台湾「コロナ封じ込め優等生」のプライド、日本とのレベルの違いとは台湾政府はLINEもフル活用する

 根底にあるのは、台湾政府の情報公開に向けた高い意識にある。蔡英文政権で進むデジタル化は、「行政のすべてを透明化する」ことを最終目標に据えている。こうした「透明化」への努力は記者会見にも表れる。

 「衛生福利部の陳時中部長の記者会見は、今でも忘れられません。昨年、コロナ蔓延(まんえん)で市民がパニックになる中で、『時間制限なしで記者の質問にすべて答える』といい、24時間にわたって記者会見を行ったこともあったのです」(李さん)
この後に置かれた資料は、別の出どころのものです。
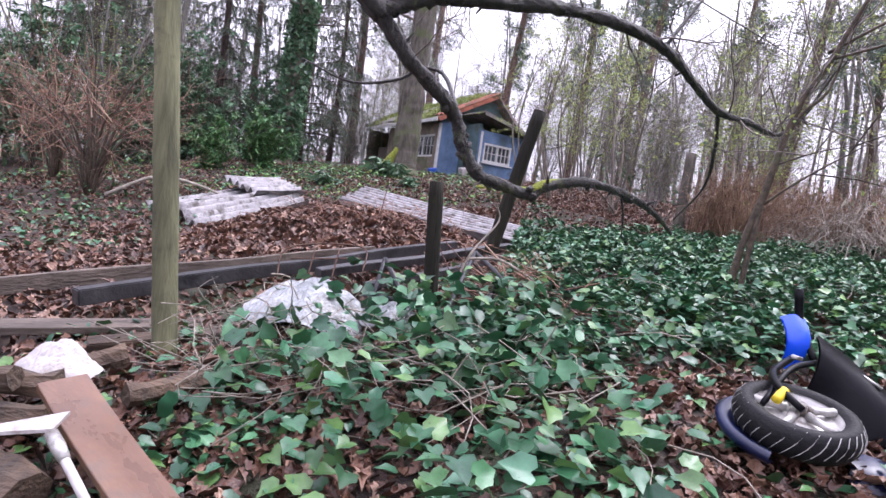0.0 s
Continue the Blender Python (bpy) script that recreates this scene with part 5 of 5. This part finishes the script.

 コロナ禍を乗り越えるカギは「政府への信頼と市民の団結」にもあることは、アジアの他国の事例でも明らかである。ちなみに、台湾が濃厚接触者追跡アプリを導入する以前は、市民が“マイボールペン”を持参の上で、飲食店などにある店頭の紙に「氏名、時刻、連絡先」を書き込むのがルールだった。当然従わない人も出るが、「周りの目がそれを許さなかった」と李さんは語る。台湾には是々非々でものを言う市民と、それを受け入れる市民が多数存在する。

 現在、台湾では変異株による感染拡大が止まらず、予断を許さない状況が続くが、市民の士気を高めるのは「コロナ封じ込め優等生」としてのプライドだ。「ここで失敗したら世界の笑い者になってしまう」――台湾のコロナ禍が短期で終息したとしたら、そんなプライドの高さも大きく作用したといえるだろう。